Björk – Biophilia

ElectronicExperimental, VÖ: Oktober 2011
Die größten Künstlerinnen der Welt dürften neidisch auf die Vorab-Werbung für BJÖRKs achtes Album BIOPHILIA blicken. Es wurde nicht nur als wichtige Neuerscheinung, sondern als Zukunft der gesamten Plattenindustrie angekündigt.

Ihre Kulissen bei den Shows erinnern nicht selten an eine viktorianische Markthalle, die Stände umkreisen das Publikum mit Ihrem 24-teiligen isländischen Chor, in knalliges blau und Gold eingekleidet ist es jedes Mal wieder eine ungewöhnliches Szenario. Björk selbst erscheint meist in Ihren riesigen Plateauschuhen, Ihr Gesicht in den Farben blau und weiß angemalt und wenn jemand in der Gegend einen großen orangefarbenen und zottigen Hund verloren hätte – auf dem Kopf von Björk würde man Ihn wieder finden. Doch blicken wir auf das neue Werk „Biophilia“ und dem beiliegenden Verzicht von traditionellen Beats und Strukturen. Vielmehr ziehen nun schlanke Linien durch die Mondzyklen, es winken erdgebundene oder außerirdische Wesen, während uns der Opener „Moon“ ein Verbot vor dem Ende des klanglichen Spektrums entgegenhält. Das neue Projekt „Biophilia“ verhält sich dabei weniger wie ein traditionelles Konzert und vielmehr wie eine Demonstration zischender und musikwissenschaftlicher Ideen. „Thunderbolt“ heißt das nächste Stück und zückt bereits erneut einen knisternden Trumpf aus dem Ärmel.

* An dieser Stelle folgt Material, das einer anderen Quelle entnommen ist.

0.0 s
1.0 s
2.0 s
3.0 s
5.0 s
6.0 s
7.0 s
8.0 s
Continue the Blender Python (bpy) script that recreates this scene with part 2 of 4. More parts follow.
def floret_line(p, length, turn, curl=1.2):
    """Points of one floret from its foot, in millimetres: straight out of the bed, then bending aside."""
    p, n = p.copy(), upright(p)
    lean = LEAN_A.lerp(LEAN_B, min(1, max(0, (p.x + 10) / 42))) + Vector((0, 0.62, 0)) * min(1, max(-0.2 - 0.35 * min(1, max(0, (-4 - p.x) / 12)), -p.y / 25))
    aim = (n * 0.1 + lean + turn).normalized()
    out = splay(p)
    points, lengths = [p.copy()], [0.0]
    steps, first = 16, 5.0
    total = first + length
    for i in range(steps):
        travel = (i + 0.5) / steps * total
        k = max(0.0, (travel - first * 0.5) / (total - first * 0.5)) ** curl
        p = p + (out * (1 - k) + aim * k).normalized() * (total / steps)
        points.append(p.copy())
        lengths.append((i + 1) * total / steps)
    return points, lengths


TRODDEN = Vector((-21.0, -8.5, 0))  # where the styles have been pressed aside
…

Synths werden bedrohlich bis zum Ende ausgespielt und glänzen Ihrerseits mit dem Einklang der überirdischen Stimme von Björk. Wenn „Volta“ Björk’s Antwort auf ein kommerzielles World-Dance Album war, bietet „Biophilia“ relativ wenige Möglichkeiten für den gelegentlichen isländischen Neubekehrten. Doch für diese Minderheit gibt es Hoffnung: das traumhafte „Crystalline“ ist der einzige Song mit einem erkennbaren Refrain und Melodie. „Cosmogony“ setzt kompromisslos Befehle in die Tat um, gefolgt von sprudelnden Gesängen aus dem herabblickenden Himmel. „Dark Matter“ digitalisiert orchestralische Arrangements zu tiefsitzenden Bässen, während „Hollow“ und „Virus“ nüchtern und sachlich eine schnelle Nummer schieben. „Mutal Core“ gestaltet in liebevoller Handarbeit tektonische Platten unter unseren Füßen und erzeugt mit seiner mächtigen Ideologie eine Notwendigkeit und zugleich eine Neuheit.

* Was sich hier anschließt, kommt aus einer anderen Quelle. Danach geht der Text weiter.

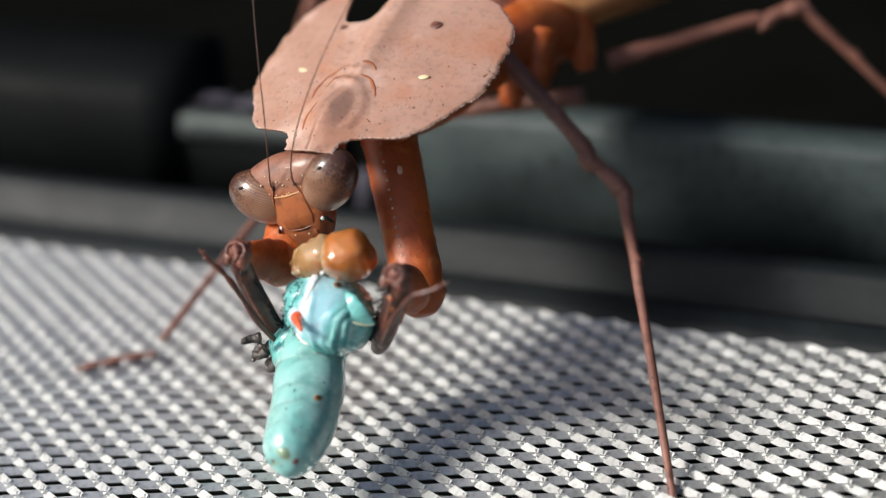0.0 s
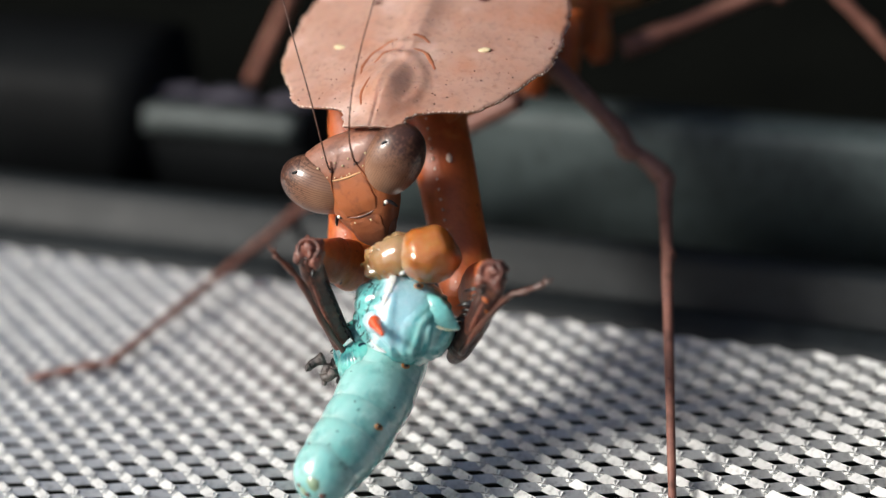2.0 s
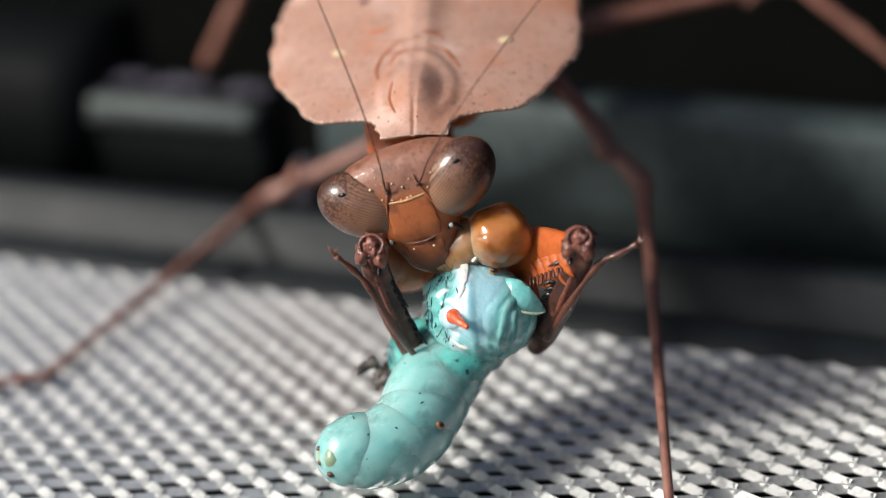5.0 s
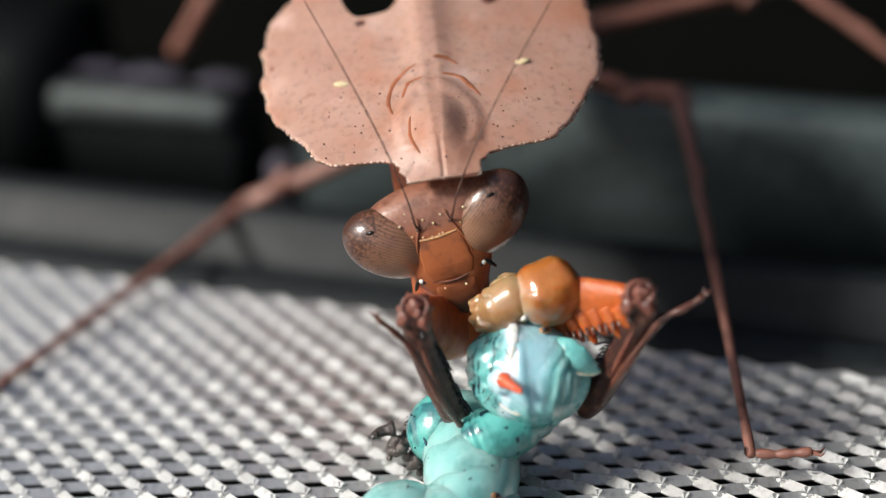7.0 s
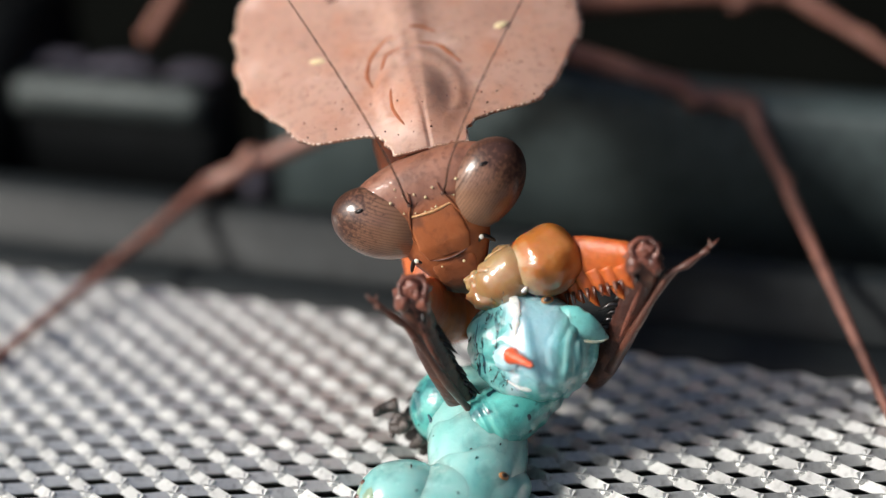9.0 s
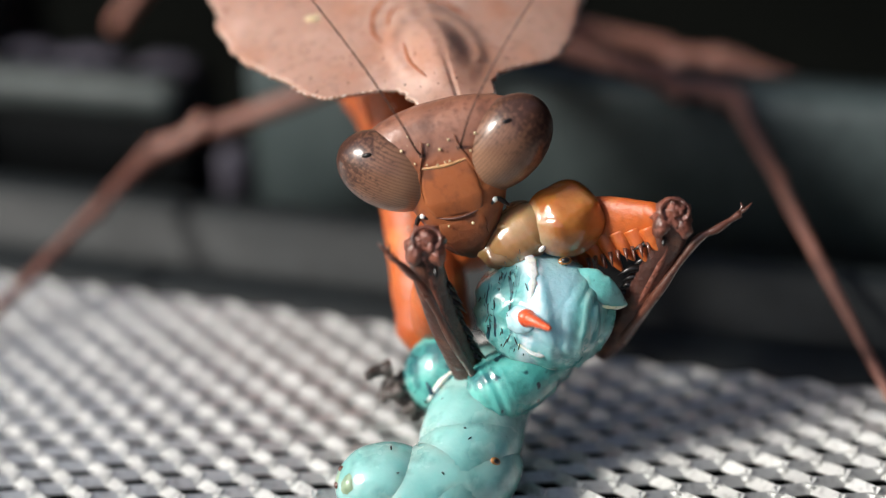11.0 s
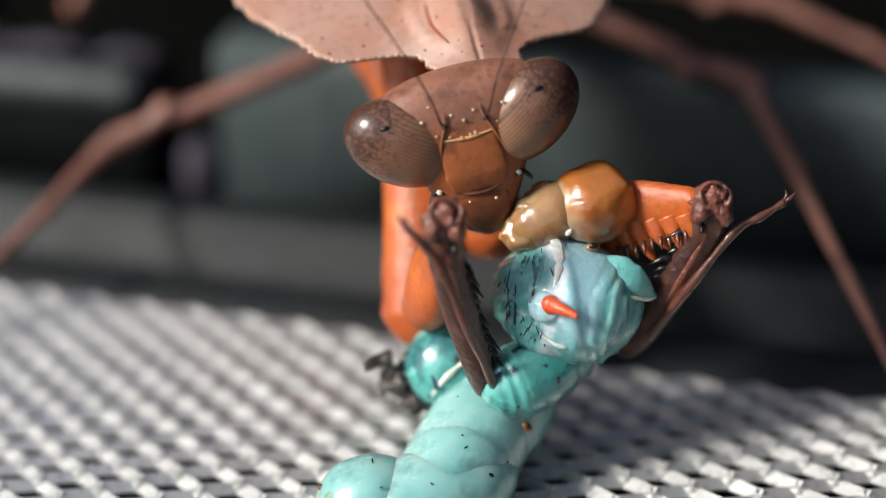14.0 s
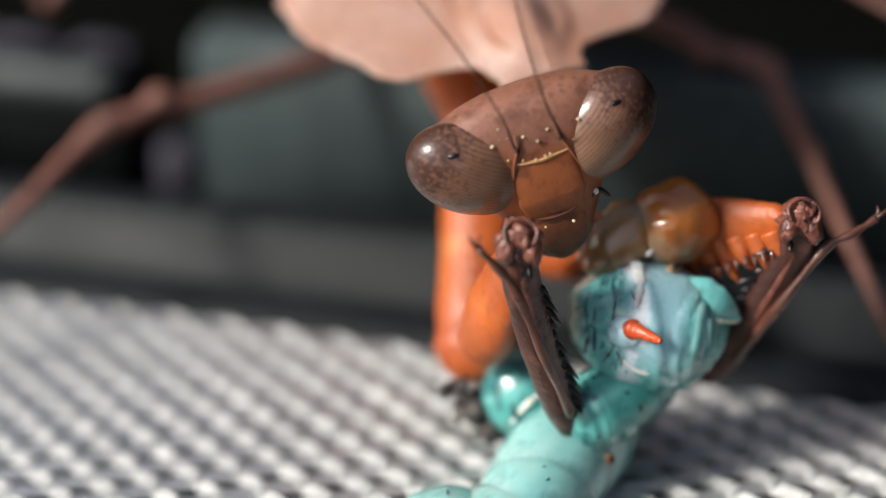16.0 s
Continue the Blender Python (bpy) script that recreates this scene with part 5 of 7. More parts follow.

„Biophilia“ ist ein lobenswertes Experiment ohne anschmiegsame Zugänglichkeiten, ein berauschendes Symposium. Auch ist und war das Zusammenspiel von der Maschine erzeugten Töne und der natürlichen Kraft Ihrer menschlichen Stimme schon immer eine feste Konstante in ihrer Arbeit, die besonders stark auf „Medúlla“ im Jahr 2004 erforscht wurde. „Biophilia“ ist der Kristallisationspunkt einer bizarren und natürlichen Welt, ein ritueller Tanz zwischen schwer verständlichen Überlegungen und rührender Einfachheit. Ihre Songs, auf der zellulären Ebene eingespielt, sind letztlich gefüllt mit Liebe, Großzügigkeit und Verwunderung.